**EXERCISE**
Within the data that follows, set down exactly the lines from the one containing "for path in" through the one containing "scene.view_settings.keyframe_insert(path, frame=frame(t))", both ends included.

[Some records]
>>>>

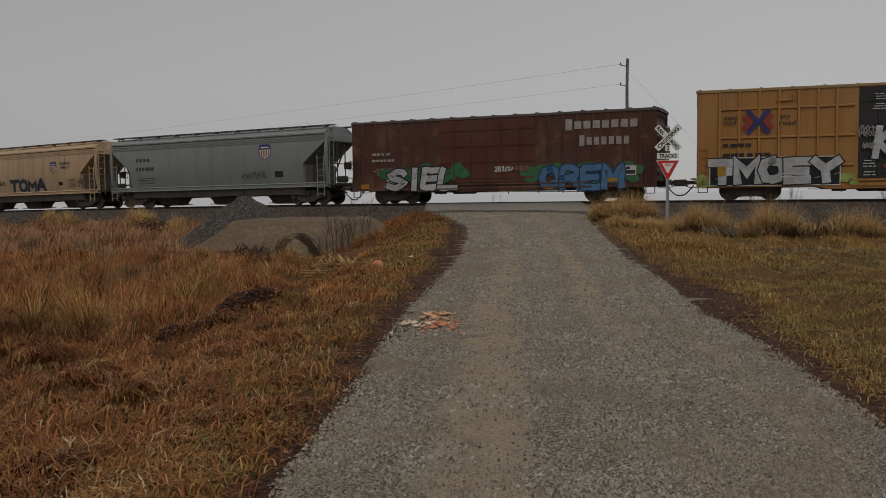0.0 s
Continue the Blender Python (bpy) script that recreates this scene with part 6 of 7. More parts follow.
M_VERGEG = by_island("olive_verge_grass", [(0.0, (0.080, 0.060, 0.018)), (0.4, (0.172, 0.121, 0.034)), (0.75, (0.29, 0.185, 0.056)), (1.0, (0.43, 0.30, 0.12))], 0.8, (0.8, (0.26, 0.105, 0.029), 0.50, 0.62), (2.2, (0.09, 0.045, 0.018), 0.60, 0.70))
M_SEED = by_island("tawny_seed_heads", [(0.0, (0.26, 0.145, 0.055)), (0.6, (0.40, 0.26, 0.11)), (1.0, (0.55, 0.41, 0.22))], 0.9)


def scatter(n, y0, y1, x_of, power=1.0):
    y = y0 + (y1 - y0) * rng.uniform(0, 1, n) ** power
    u = rng.uniform(0, 1, n)
    lo, hi = x_of(y)
    return lo + (hi - lo) * u, y


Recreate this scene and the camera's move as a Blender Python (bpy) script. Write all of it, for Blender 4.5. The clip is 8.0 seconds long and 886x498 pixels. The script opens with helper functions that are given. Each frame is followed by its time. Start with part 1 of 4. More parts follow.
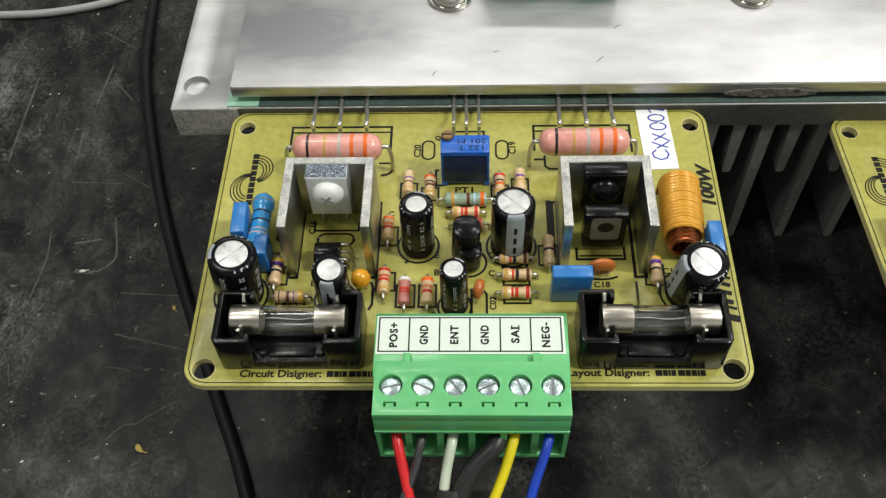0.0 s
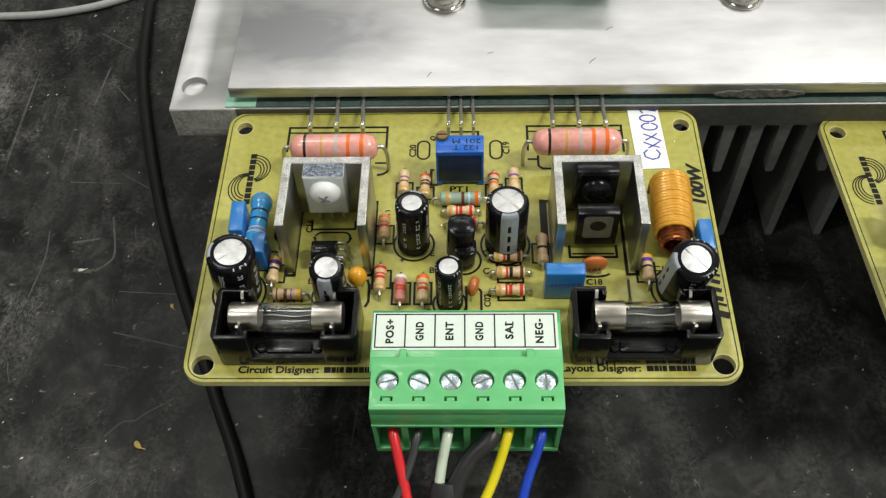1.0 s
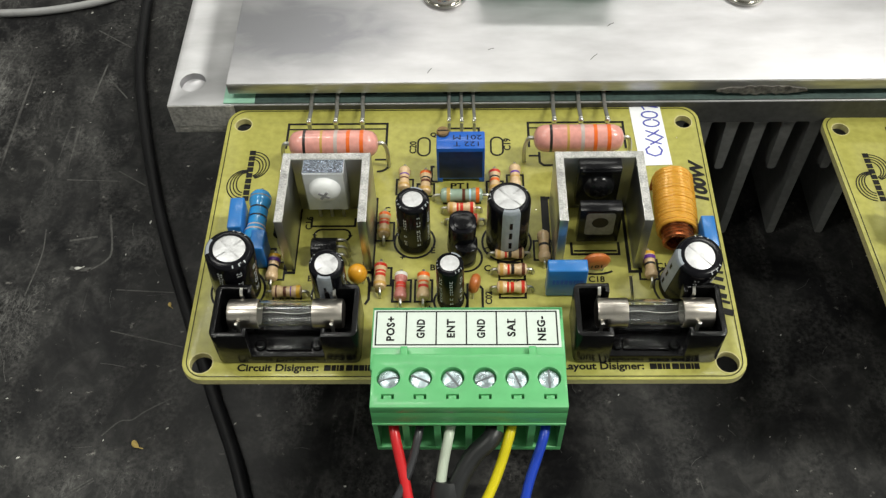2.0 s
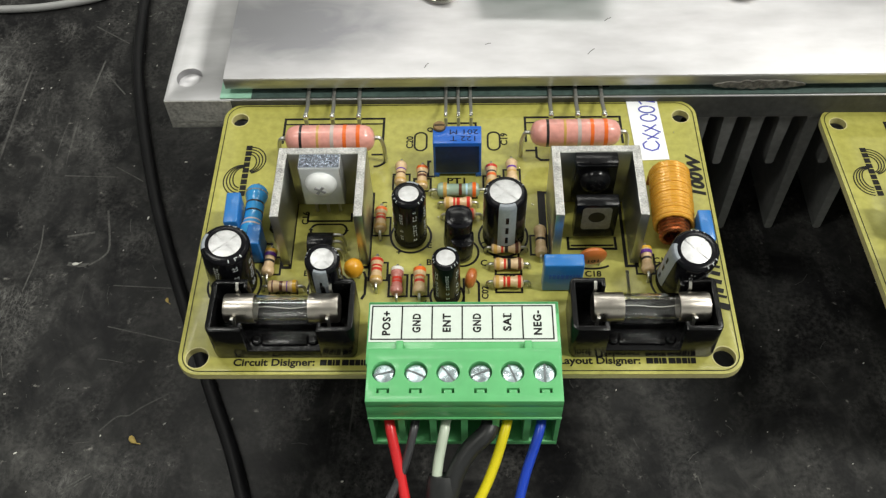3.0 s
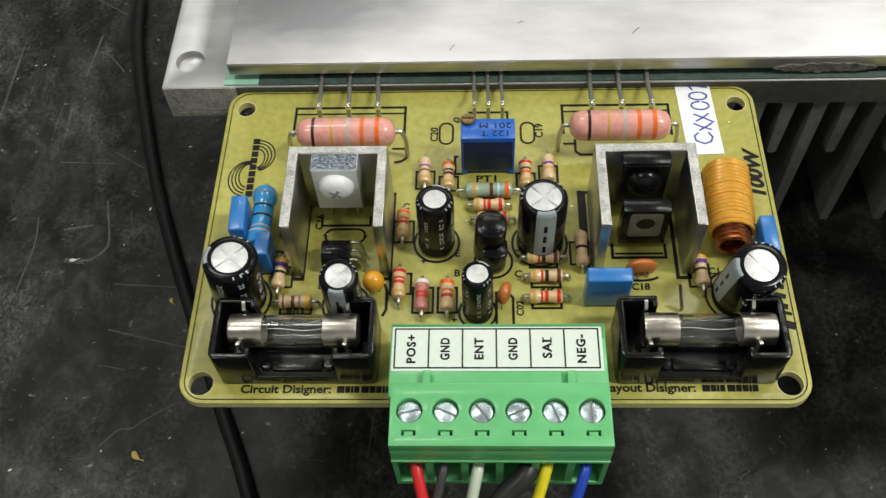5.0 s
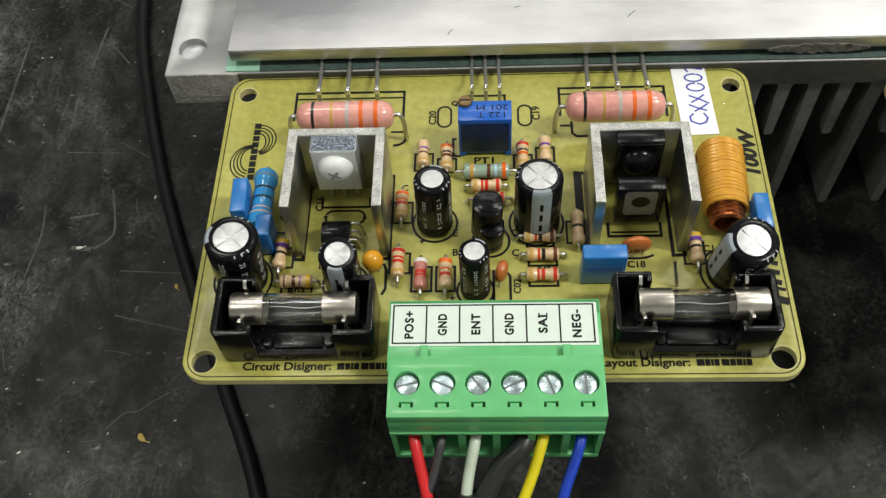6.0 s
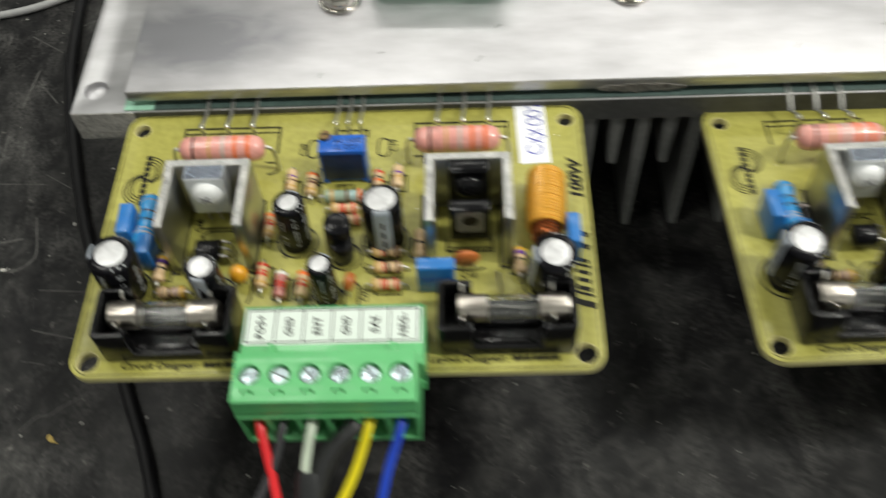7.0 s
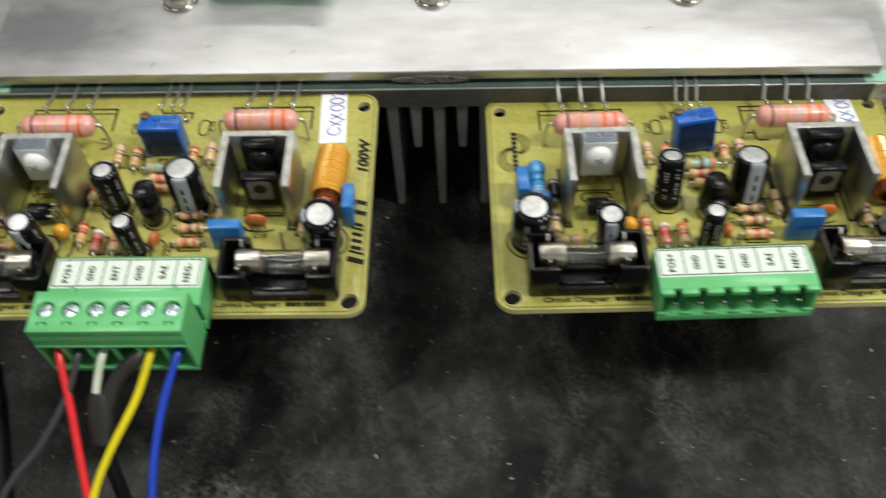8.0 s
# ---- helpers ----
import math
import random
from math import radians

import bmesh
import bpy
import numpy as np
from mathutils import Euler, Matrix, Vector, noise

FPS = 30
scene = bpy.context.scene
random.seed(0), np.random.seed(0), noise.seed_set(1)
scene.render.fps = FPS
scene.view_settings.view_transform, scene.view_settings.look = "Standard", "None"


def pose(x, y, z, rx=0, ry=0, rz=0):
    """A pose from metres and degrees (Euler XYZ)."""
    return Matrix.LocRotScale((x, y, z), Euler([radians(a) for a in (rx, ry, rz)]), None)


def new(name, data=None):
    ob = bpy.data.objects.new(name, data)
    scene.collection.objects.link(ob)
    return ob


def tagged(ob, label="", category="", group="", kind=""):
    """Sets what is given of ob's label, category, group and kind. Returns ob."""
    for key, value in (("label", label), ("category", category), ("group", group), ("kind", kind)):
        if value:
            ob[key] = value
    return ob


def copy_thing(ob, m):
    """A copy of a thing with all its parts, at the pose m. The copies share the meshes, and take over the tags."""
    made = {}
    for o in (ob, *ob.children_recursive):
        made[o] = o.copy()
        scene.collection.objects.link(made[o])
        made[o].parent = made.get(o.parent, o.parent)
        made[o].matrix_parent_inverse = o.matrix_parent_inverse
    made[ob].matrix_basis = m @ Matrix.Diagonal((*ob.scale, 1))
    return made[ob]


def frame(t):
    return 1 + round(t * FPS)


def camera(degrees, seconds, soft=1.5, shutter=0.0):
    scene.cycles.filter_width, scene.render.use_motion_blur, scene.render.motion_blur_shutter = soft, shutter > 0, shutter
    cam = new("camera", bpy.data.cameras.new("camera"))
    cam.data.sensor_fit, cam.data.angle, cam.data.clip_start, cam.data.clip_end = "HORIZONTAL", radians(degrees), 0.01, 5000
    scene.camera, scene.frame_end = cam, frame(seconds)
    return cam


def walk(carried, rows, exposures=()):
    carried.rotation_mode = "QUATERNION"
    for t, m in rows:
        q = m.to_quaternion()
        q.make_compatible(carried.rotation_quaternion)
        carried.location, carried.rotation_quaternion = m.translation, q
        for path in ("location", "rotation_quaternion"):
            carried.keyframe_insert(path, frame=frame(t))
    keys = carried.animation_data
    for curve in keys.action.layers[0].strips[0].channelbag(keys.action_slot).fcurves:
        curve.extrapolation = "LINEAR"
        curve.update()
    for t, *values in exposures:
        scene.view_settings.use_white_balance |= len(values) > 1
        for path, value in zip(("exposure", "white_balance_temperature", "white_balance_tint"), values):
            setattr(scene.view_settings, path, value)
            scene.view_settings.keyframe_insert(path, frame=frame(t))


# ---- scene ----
# Camera. Rows: seconds, eye in millimetres, then turn about the upright, tilt from straight down, turn about the line of sight.
cam = camera(49.95, 8.0, soft=1.32, shutter=0.75)
MM = 0.001
ROWS = [
    (0.0, 4.16, -109.09, 148.39, 3.259, 35.591, -2.850),
    (0.5, 4.76, -109.12, 148.73, 3.012, 35.557, -2.724),
    (1.0, 4.02, -111.30, 150.49, 2.628, 35.646, -2.386),
    (1.5, 2.83, -110.81, 149.64, 2.277, 35.724, -2.091),
    (3.0, 4.14, -111.32, 148.21, 2.443, 35.571, -2.285),
    (3.5, 3.47, -110.53, 149.40, 2.900, 35.274, -2.216),
    (3.7, 1.02, -103.23, 146.02, 2.968, 34.818, -2.348),
    (4.0, -2.05, -97.61, 141.90, 3.384, 34.284, -2.573),
    (4.2, -2.94, -96.05, 139.78, 3.379, 33.814, -2.930),
    (4.5, -1.80, -92.69, 138.78, 4.088, 33.252, -3.442),
    (5.0, 1.17, -92.52, 138.61, 4.287, 32.752, -3.937),
    (5.2, 2.21, -89.95, 135.20, 4.367, 32.609, -4.191),
    (6.3, 4.00, -98.65, 142.77, 5.402, 32.991, -5.365),
    (6.5, 7.88, -99.23, 145.90, 5.079, 33.435, -5.234),
    (6.7, 13.43, -102.30, 148.59, 4.355, 33.743, -4.790),
    (6.9, 24.01, -108.25, 154.63, 3.710, 34.328, -4.342),
    (7.0, 29.48, -113.02, 155.87, 3.580, 34.788, -4.231),
    (7.2, 39.57, -123.97, 163.78, 3.207, 34.982, -3.990),
    (7.5, 53.47, -132.71, 174.31, 2.940, 35.276, -3.611),
    (7.8, 67.82, -137.46, 173.89, 2.869, 35.655, -3.176),
    (8.0, 75.59, -138.47, 174.79, 2.735, 35.183, -2.689),
]
walk(cam, [(t, pose(x * MM, y * MM, z * MM, 0, 0, yaw) @ pose(0, 0, 0, tilt, 0, 0) @ pose(0, 0, 0, 0, 0, roll))
           for t, x, y, z, yaw, tilt, roll in ROWS],
     exposures=[(0.0, -0.02), (3.5, -0.02), (4.2, -0.10), (5.2, -0.12), (6.5, -0.08), (7.2, 0.0), (8.0, 0.0)])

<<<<

**THE OUTPUT**
        for path in ("location", "rotation_quaternion"):
            carried.keyframe_insert(path, frame=frame(t))
    keys = carried.animation_data
    for curve in keys.action.layers[0].strips[0].channelbag(keys.action_slot).fcurves:
        curve.extrapolation = "LINEAR"
        curve.update()
    for t, *values in exposures:
        scene.view_settings.use_white_balance |= len(values) > 1
        for path, value in zip(("exposure", "white_balance_temperature", "white_balance_tint"), values):
            setattr(scene.view_settings, path, value)
            scene.view_settings.keyframe_insert(path, frame=frame(t))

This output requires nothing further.